Uruguay expected to approve same-sex marriage

MONTEVIDEO (AFP) - Uruguay's legislature was expected to vote on Wednesday to make the small South American nation the second Latin American country to allow same-sex marriages nationwide.

The senate, which led by leftist doctor President Jose Mujica and has far more cattle than its 3.3 million people, last week approved a bill legalising marriage between "two people of different or the same sex."

Now the lower house, which passed a different version of the bill in December, must vote again on the bill for it to become law.

Passage would make Uruguay the second in the region to approve gay marriage after Argentina, which did so in 2010. Same-sex marriage has been permitted in Mexico City since 2009.

Uruguay's Catholic Church appealed during Easter week for the defence of the institution of marriage, but only eight opposition senators voted against the bill while 23 voted in favour.
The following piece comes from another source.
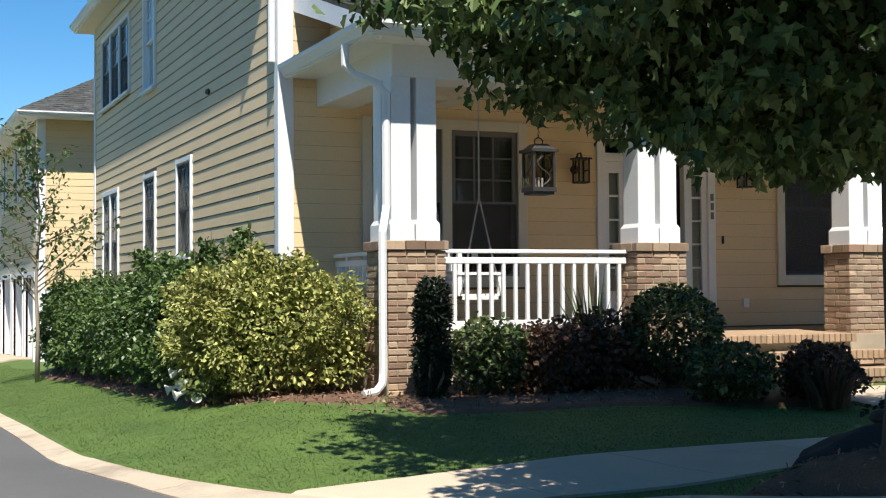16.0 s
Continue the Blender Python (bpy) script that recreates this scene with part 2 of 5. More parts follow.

Over the past six years, Uruguay has legalised civil unions for homosexuals and the adoption of children by same sex couples and opened the military to gays.

The new law allowing same-sex marriage also includes other changes applying to all locals regardless of sexual orientation. The minimum age for legal marriage will increase to 16 for all instead of the current 12 for women and 14 for men.

Same-sex couples who adopt will be allowed to choose the order in which a child uses family names.